As happened in the mid-1990s, many end users had waited for prices to hit harvest time lows before locking in prices on the grain they would need in 2007. Those buyers are now scrambling to capture prices before they went higher.

 

The trading price of December 2006 corn futures hit the contract low of US$2.33 per bushel. Futures prices typically were higher than cash prices, but the price fluctuations in the cash market tended to parallel those in futures markets.

 

Because of the volatility in the market, it could be rather challenging for grain elevator operators and others in the business of buying and selling corn, said Robert Wisner, an Iowa State University Extension economist.

 

End users who had not locked in prices for new-crop corn would be especially hit hard, he said.

 

Furthermore, federal subsidies are expected to decline if high corn prices continue into next year, felt analysts. Federal farm subsidies hit a record US$24.3 billion last year, but could decline this year and the next due to a public increasingly unwilling to finance a farming industry clearly reaping in profits. 

 

A smaller-than-expected US corn harvest was partially responsible for escalating prices.
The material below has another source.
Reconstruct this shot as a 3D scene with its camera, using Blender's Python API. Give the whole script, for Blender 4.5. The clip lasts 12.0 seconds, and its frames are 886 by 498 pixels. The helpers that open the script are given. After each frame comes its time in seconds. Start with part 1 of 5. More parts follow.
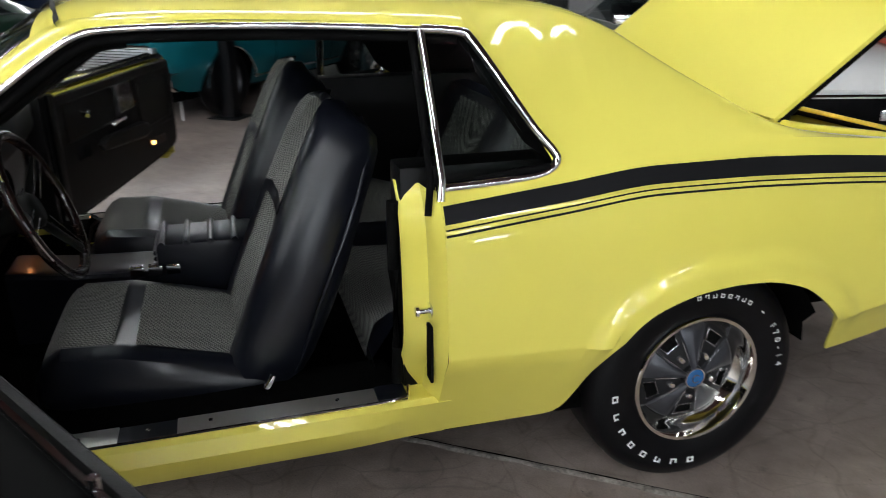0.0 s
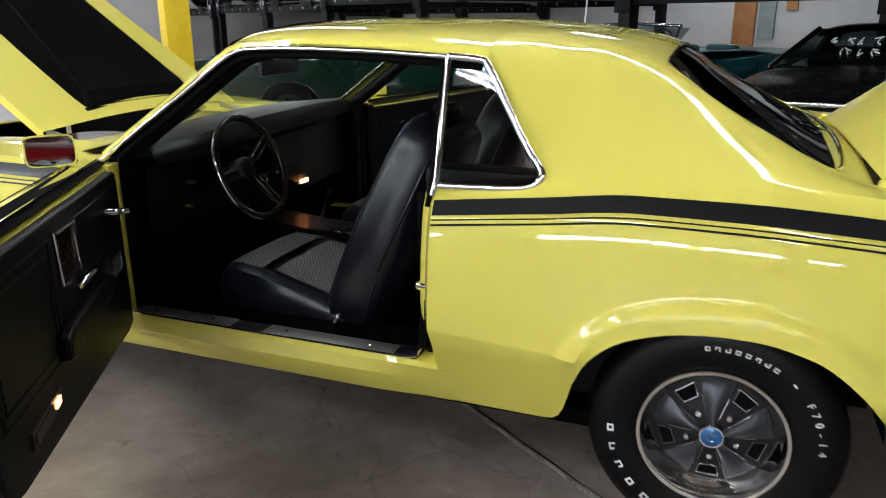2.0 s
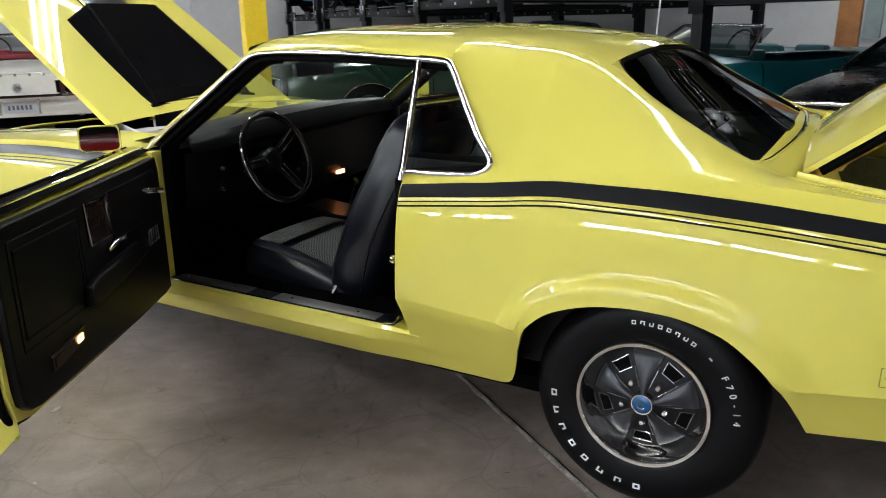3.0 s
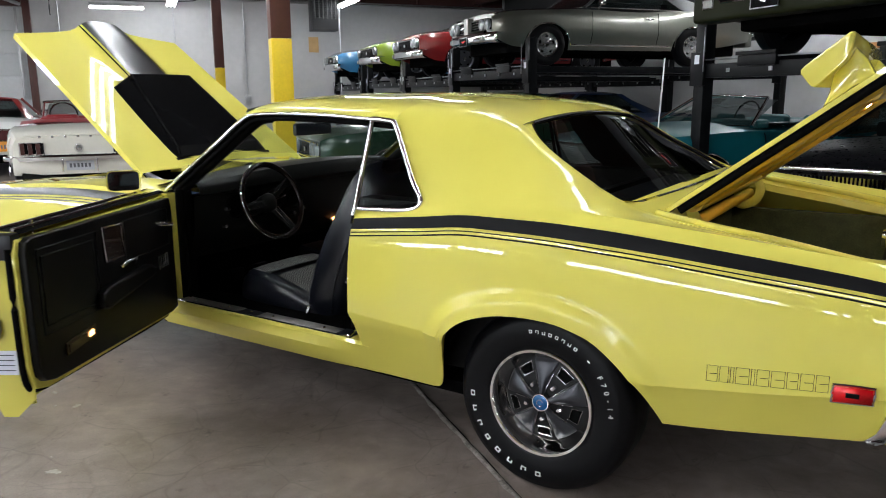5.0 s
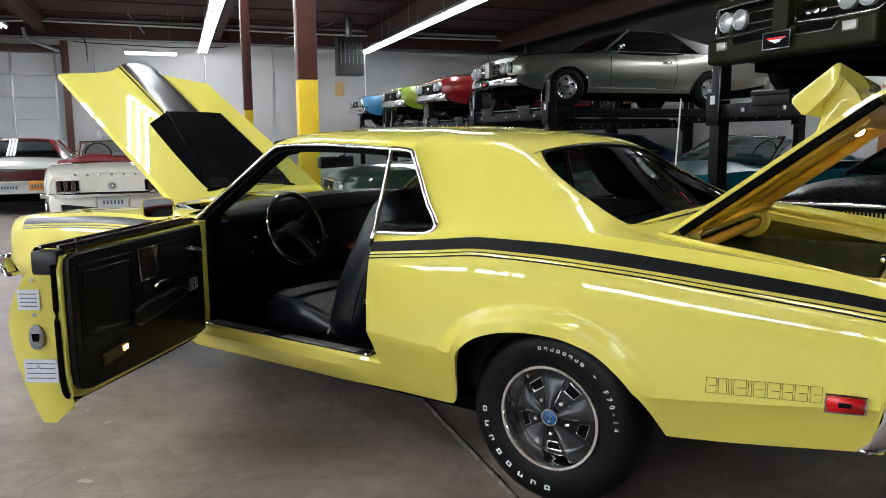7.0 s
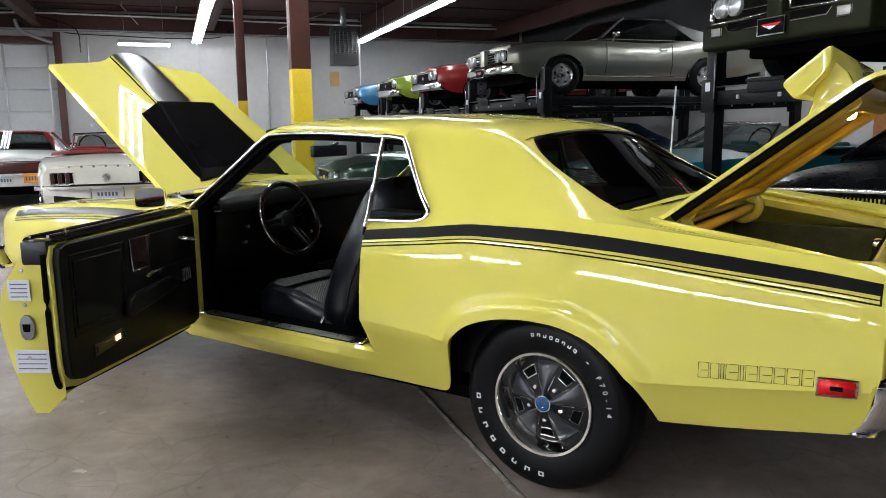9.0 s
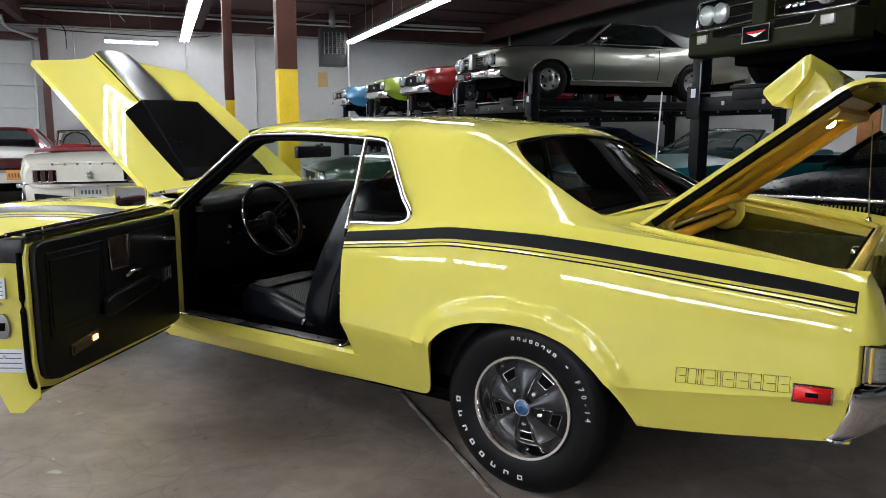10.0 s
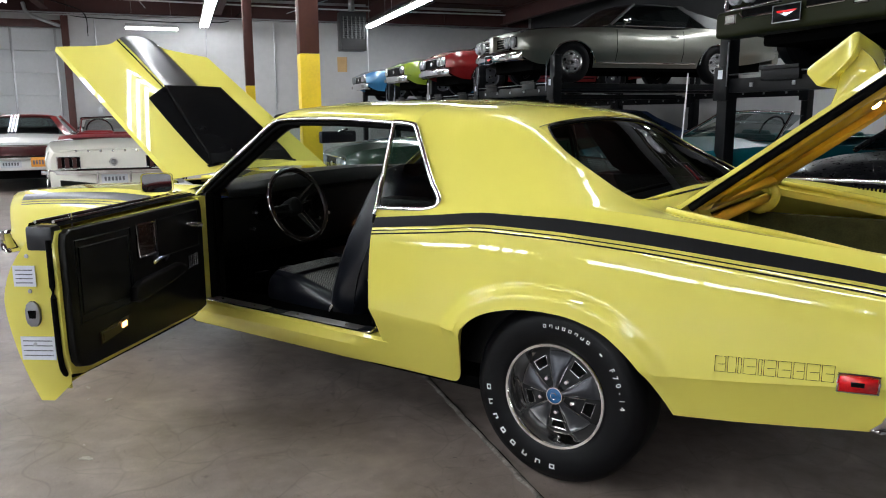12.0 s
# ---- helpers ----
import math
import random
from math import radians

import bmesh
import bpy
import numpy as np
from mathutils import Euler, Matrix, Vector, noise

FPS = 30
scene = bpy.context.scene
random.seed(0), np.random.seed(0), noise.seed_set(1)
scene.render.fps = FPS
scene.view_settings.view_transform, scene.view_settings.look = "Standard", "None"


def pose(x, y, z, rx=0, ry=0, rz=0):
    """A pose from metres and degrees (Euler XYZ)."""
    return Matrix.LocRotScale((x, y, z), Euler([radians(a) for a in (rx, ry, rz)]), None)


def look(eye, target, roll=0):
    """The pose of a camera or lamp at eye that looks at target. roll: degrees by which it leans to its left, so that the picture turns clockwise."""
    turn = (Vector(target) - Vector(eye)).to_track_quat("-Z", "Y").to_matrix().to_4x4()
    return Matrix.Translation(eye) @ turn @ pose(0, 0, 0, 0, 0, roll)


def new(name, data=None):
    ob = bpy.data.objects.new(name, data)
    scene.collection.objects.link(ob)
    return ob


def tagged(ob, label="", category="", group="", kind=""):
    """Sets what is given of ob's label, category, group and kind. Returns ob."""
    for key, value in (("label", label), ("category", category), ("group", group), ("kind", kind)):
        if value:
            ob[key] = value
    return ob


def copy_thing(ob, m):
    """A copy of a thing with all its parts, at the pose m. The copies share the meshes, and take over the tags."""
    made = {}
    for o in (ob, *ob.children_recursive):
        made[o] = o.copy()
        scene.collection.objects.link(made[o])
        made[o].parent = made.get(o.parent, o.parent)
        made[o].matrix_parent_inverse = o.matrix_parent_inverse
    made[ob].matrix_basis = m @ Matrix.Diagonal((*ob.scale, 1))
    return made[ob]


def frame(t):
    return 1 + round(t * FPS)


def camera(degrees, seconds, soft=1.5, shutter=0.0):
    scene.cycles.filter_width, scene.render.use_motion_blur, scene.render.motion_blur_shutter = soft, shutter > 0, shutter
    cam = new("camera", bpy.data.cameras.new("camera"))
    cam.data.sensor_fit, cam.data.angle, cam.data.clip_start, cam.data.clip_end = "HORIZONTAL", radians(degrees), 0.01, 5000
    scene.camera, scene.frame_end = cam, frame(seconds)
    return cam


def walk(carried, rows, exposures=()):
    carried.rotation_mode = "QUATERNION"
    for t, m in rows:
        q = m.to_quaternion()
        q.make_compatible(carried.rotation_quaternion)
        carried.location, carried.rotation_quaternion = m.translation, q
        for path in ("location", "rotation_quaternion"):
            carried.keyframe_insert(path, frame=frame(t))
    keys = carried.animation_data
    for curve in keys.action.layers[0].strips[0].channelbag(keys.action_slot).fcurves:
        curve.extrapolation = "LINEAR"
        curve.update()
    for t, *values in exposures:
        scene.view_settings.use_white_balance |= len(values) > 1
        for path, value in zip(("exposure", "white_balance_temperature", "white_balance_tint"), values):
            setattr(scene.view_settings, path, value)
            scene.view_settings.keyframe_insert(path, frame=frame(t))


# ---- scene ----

The USDA had adjusted corn crop estimates downwards from 11.1 billion bushels in September to 10.9 billion bushels by Oct 12.

 

Although this would mean US farmers were harvesting their second-largest corn crop ever, it would not be large enough to meet expected corn demand of 12 billion bushels, largely due to the booming biofuels sector. 

 

As existing ethanol plants were being expanded and new ones opened, demand for corn can only keep climbing.

 

Iowa, the nation's top corn producer, is also the top producer of corn-based ethanol, producing about one-third of the national total.